If you want to make prediction for Animal_ID = 26, you may do
newd <- data.frame(time = 1:150, Animal_ID = 26)
oo <- predict.gam(fit, newd, type = `link`, se.fit = TRUE)
Note that
You need to include both variables in newd (otherwise mgcv complains missing variable)
since you have only one spline smooth s(time), and the random effect term s(Animal_ID) is a constant per Animal_ID. so it is OK to use type = 'link' for individual prediction. By the way, type = 'terms' is slower than type = 'link'.
If you want to make prediction for more than one cows, try something like this:
pred.ID <- ID[1:10] ## predict first 10 cows
newd <- data.frame (time = rep (1:150, times = n), Animal_ID = factor (rep (pred.ID, each = 150)))
oo <- predict.bam (fit, newd, type = "link", se.fit = TRUE)
Note that
I have used predict.bam here, as now we have 150 * 10 = 1500 data points to predict. Plus: we require se.fit = TRUE. This is rather expensive, so use predict.bam is faster than predict.gam. Particularly, if you have fitted your model using bam(..., discrete = TRUE), you can have predict.bam(..., discrete = TRUE). Prediction process goes through the same matrix formation steps as in model fitting (see ?smoothCon used in model fitting and ?PredictMat used in prediction, if you are keen to know more internal structure of mgcv.)
I specified Animal_ID as factors, because this is a random effect.
For more on mgcv, you can refer to library manual. Check specially ?mgcv, ?gam, ?bam ?s.
Final update
Though I said that I will not help you with model section, but I think this model is better (it gives higher adj-Rsquared) and is also more reasonable in sense:
model <- milk ~ s(time, bs = 'cr', k = 20) + s(Animal_ID, bs = 're') + s(Animal_ID, time, bs = 're')
The last term is imposing a random slop. This implies that we are assuming that each individual cow has different growing/reducing pattern of milk production. This is a more sensible assumption in your problem.
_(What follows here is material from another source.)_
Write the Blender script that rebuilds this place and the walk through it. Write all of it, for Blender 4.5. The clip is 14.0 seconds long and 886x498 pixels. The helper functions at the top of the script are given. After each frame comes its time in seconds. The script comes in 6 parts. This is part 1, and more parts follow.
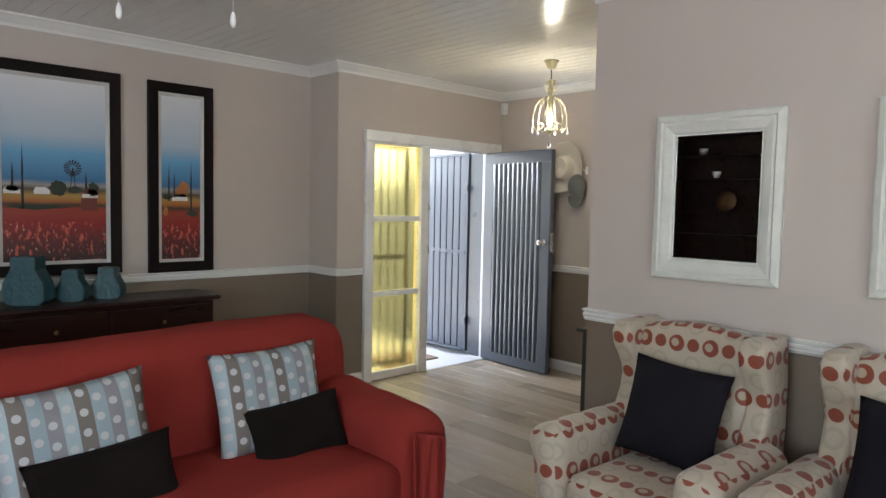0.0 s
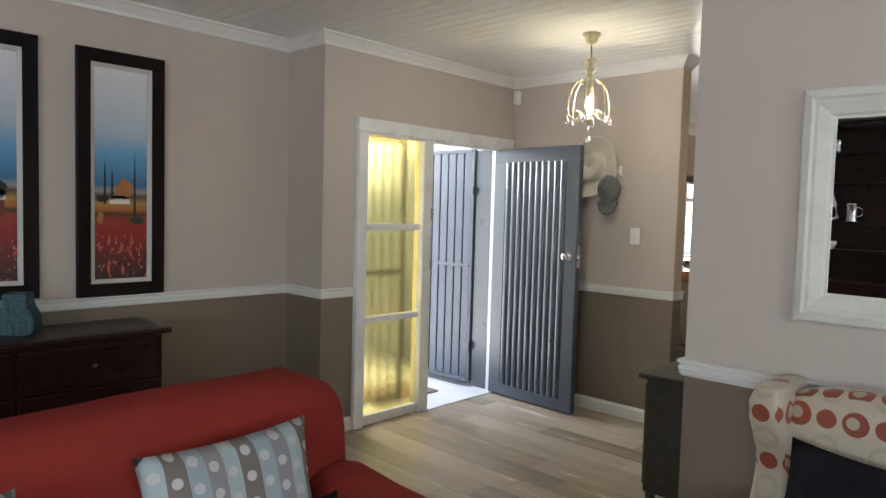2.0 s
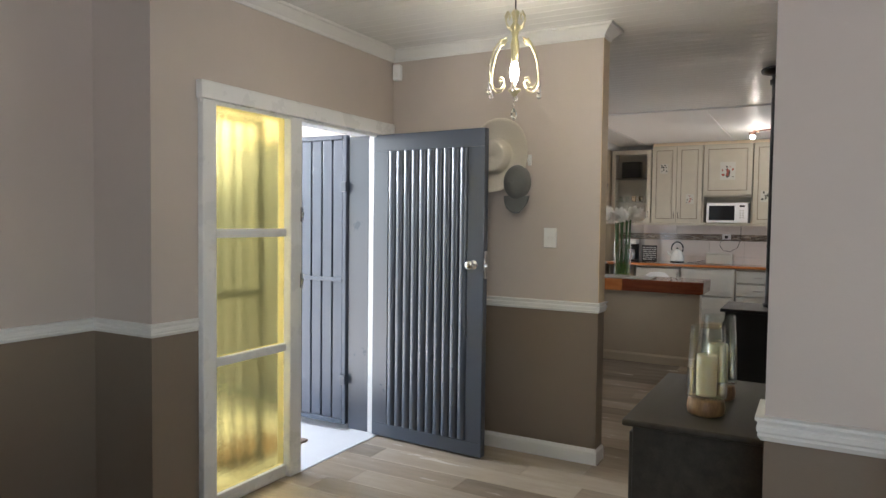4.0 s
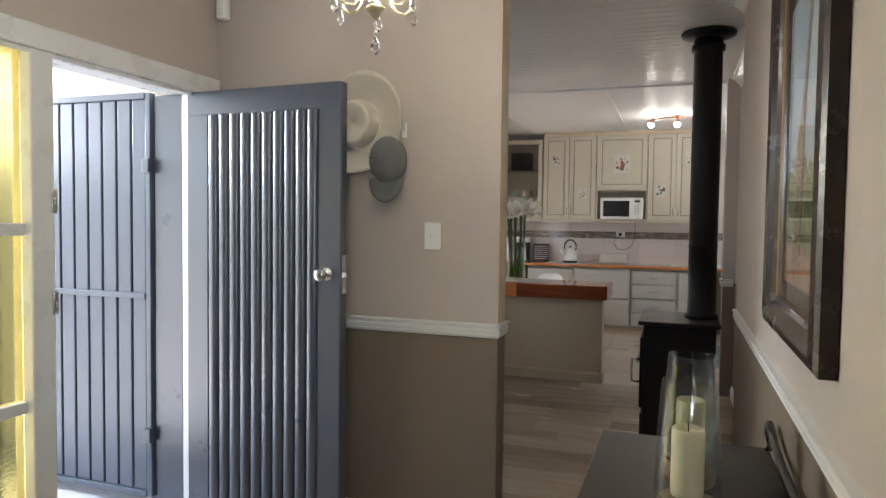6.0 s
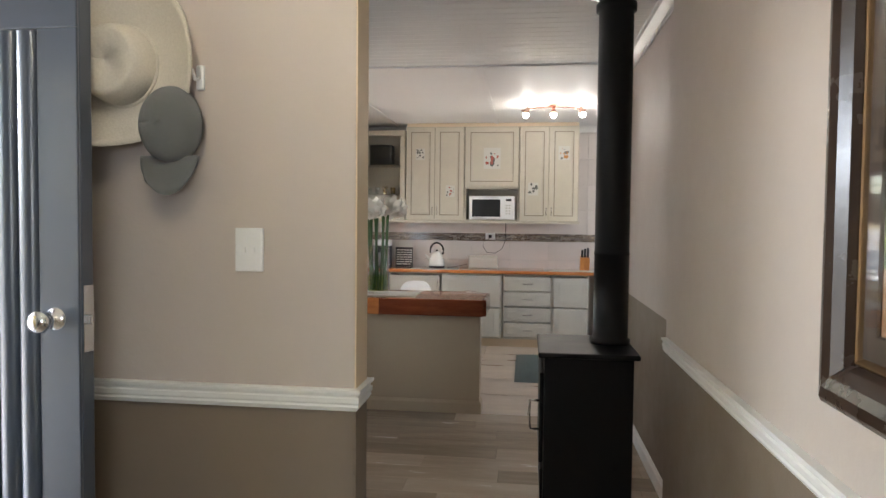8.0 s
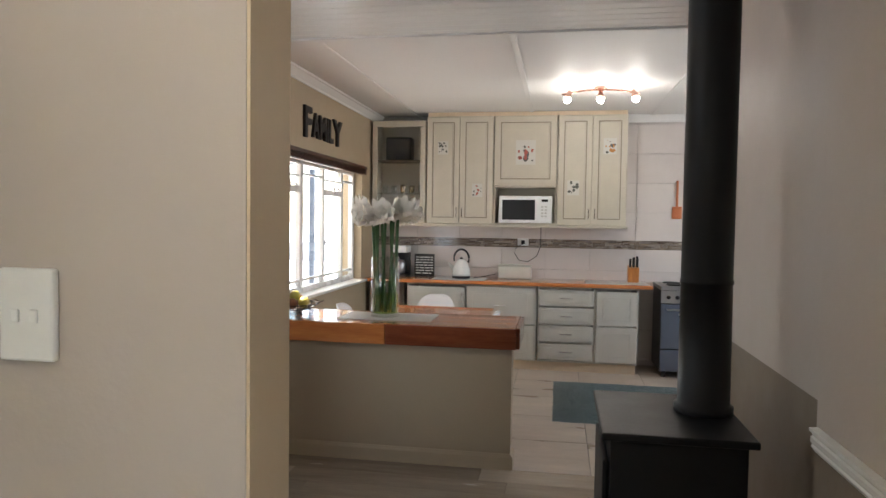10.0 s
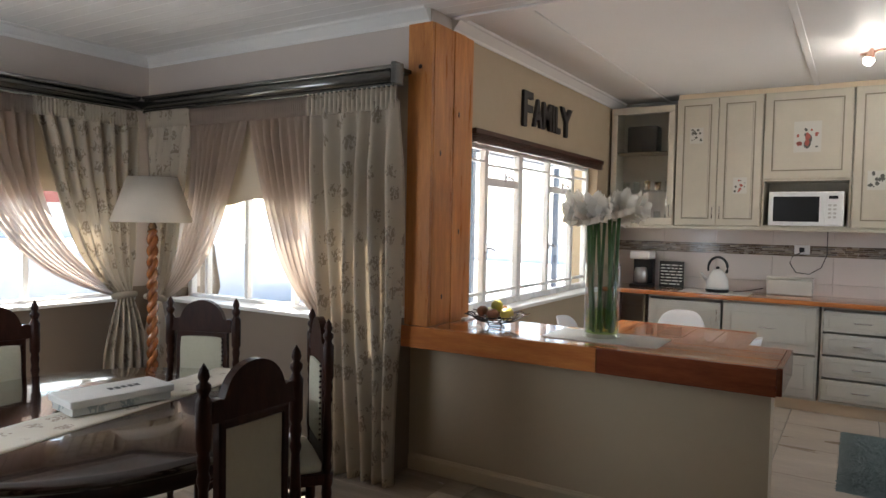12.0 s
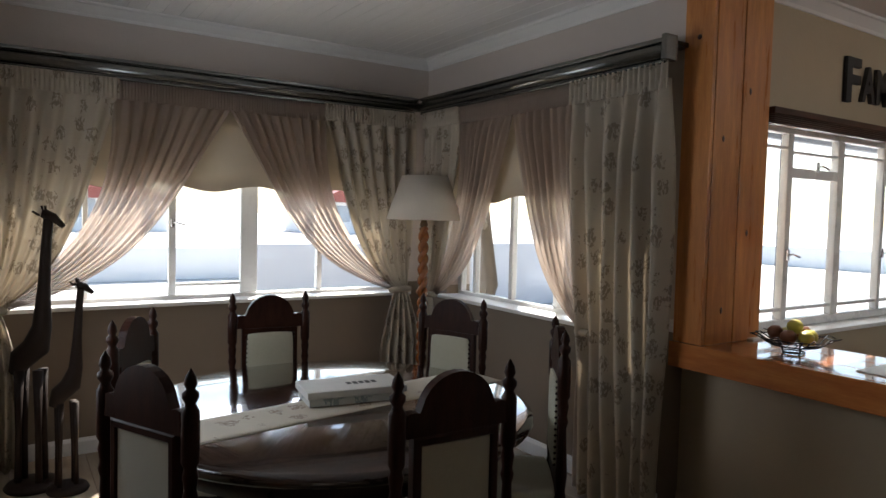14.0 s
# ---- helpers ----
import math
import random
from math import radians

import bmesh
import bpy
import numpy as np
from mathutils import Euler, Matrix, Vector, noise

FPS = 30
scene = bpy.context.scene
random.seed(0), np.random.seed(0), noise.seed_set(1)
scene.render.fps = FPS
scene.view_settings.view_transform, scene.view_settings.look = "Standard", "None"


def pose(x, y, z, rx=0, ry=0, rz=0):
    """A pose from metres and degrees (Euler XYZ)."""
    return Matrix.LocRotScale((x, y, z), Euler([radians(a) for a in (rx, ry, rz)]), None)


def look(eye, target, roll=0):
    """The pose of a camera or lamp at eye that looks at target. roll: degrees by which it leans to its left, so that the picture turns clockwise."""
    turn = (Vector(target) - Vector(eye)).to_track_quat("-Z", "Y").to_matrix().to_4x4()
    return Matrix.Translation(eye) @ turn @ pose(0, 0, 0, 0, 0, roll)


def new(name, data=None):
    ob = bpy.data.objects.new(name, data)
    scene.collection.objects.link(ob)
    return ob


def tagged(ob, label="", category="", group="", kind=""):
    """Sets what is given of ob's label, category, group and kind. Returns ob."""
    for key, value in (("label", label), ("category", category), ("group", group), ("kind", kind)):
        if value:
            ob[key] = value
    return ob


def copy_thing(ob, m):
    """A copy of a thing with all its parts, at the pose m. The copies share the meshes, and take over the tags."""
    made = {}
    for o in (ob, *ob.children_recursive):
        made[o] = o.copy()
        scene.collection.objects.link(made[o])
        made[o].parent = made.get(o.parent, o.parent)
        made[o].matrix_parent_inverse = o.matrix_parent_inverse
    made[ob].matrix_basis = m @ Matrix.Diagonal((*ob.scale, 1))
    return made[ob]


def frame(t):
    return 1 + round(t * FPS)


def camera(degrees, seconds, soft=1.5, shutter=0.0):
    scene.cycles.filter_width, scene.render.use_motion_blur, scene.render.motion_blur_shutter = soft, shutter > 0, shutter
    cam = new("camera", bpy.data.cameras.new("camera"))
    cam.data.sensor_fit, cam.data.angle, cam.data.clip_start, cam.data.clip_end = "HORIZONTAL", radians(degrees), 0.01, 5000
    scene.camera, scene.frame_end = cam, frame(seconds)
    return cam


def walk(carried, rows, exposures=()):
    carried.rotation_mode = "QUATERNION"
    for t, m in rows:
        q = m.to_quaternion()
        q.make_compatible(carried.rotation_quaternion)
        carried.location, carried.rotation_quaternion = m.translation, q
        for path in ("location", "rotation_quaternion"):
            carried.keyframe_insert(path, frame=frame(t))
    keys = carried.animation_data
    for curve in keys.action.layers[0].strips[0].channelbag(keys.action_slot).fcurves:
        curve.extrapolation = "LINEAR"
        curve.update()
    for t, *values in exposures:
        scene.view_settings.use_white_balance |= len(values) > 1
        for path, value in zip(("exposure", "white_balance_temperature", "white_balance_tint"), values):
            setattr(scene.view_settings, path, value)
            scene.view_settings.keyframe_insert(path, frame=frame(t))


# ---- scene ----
cam = camera(66.5, 14.0)
METRES, EYE, TILT, LEAN, TURN = 7.2, 1.40, 0.0, 0.0, -40.2
PATH = [
    (0, (-0.02, 0.436, 1.506), (1.36, 1.878, 1.382), 1.2),
    (0.5, (0.14, 0.627, 1.516), (1.513, 2.075, 1.389), 1.2),
    (1, (0.322, 0.886, 1.502), (1.703, 2.327, 1.375), 1.4),
    (1.5, (0.433, 1.133, 1.518), (1.819, 2.57, 1.394), 1.6),
    (2, (0.51, 1.388, 1.528), (1.955, 2.766, 1.413), 1.6),
    (2.2, (0.549, 1.481, 1.524), (2.03, 2.82, 1.409), 1.5),
    (4.3, (1.275, 2.477, 1.469), (3.053, 3.389, 1.385), 0.8),
    (4.5, (1.391, 2.529, 1.489), (3.184, 3.41, 1.402), 0.9),
    (5, (1.653, 2.613, 1.476), (3.485, 3.411, 1.39), 0.7),
    (5.5, (1.944, 2.688, 1.469), (3.815, 3.39, 1.386), 0.6),
    (6, (2.218, 2.759, 1.444), (4.105, 3.415, 1.361), 0.7),
    (6.5, (2.474, 2.802, 1.456), (4.377, 3.411, 1.372), 0.8),
    (7, (2.734, 2.902, 1.461), (4.686, 3.328, 1.377), 0.8),
    (7.5, (2.982, 2.983, 1.461), (4.961, 3.26, 1.38), 0.7),
    (7.7, (3.099, 3.004, 1.455), (5.082, 3.254, 1.376), 0.6),
    (9.8, (4.247, 3.119, 1.513), (6.228, 3.382, 1.432), 0.6),
    (10, (4.323, 3.122, 1.507), (6.292, 3.458, 1.424), 0.8),
    (10.5, (4.544, 3.119, 1.503), (6.482, 3.605, 1.41), 1.1),
    (11, (4.756, 3.127, 1.496), (6.663, 3.726, 1.407), 1.1),
    (11.5, (4.928, 3.121, 1.475), (6.765, 3.908, 1.389), 1.1),
    (11.7, (4.991, 3.051, 1.468), (6.775, 3.95, 1.387), 1.0),
    (12, (5.083, 3.076, 1.483), (6.784, 4.125, 1.399), 1.1),
    (12.5, (5.195, 3.085, 1.471), (6.752, 4.337, 1.383), 1.2),
    (13, (5.322, 3.095, 1.478), (6.739, 4.503, 1.382), 1.2),
    (13.5, (5.436, 3.129, 1.483), (6.699, 4.676, 1.384), 1.3),
    (14, (5.487, 3.14, 1.473), (6.578, 4.813, 1.372), 1.4),
]
walk(cam, [(t, look(eye, target, roll)) for t, eye, target, roll in PATH],
     exposures=[(0, 2.28), (2.2, 2.26), (4.3, 2.15), (5.5, 2.15), (6.5, 2.4), (7.7, 2.6), (10, 2.5), (11, 2.55), (11.5, 2.45), (12, 2.2), (12.5, 2.1), (13.4, 1.82), (14, 1.42)])


# ---------------------------------------------------------------- light
world = bpy.data.worlds.new("sky")
scene.world = world
world.use_nodes = True
wt = world.node_tree
sky = wt.nodes.new("ShaderNodeTexSky")
sky.sky_type = "NISHITA"
sky.sun_disc = False
sky.sun_elevation = radians(50)
sky.sun_rotation = radians(35)
wt.nodes["Background"].inputs[1].default_value = 0.15
wt.links.new(sky.outputs[0], wt.nodes["Background"].inputs[0])


def lamp(name, kind, energy, m, color=(1, 1, 1), size=0.1, size_y=0.0, angle=0.0):
    data = bpy.data.lights.new(name, kind)
    data.energy, data.color = energy, color
    if kind == "AREA":
        data.size = size
        if size_y:
            data.shape, data.size_y = "RECTANGLE", size_y
    elif kind == "SUN":
        data.angle = angle
    else:
        data.shadow_soft_size = size
    ob = new(name, data)
    ob.matrix_world = m
    return ob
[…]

The earlier model with only random intercept is not sufficient. After adding this random slop, the smooth term s(time) looks smoother. This is a good sign not a bad sign, because we want some simple explanation for s(time), don't we? Compare the s(time) you get from both models, and see what you discover.
I have also reduced k = 100 to k = 20. As we saw in previous fit, the edf for this term is about 10, so k = 20 is pretty sufficient.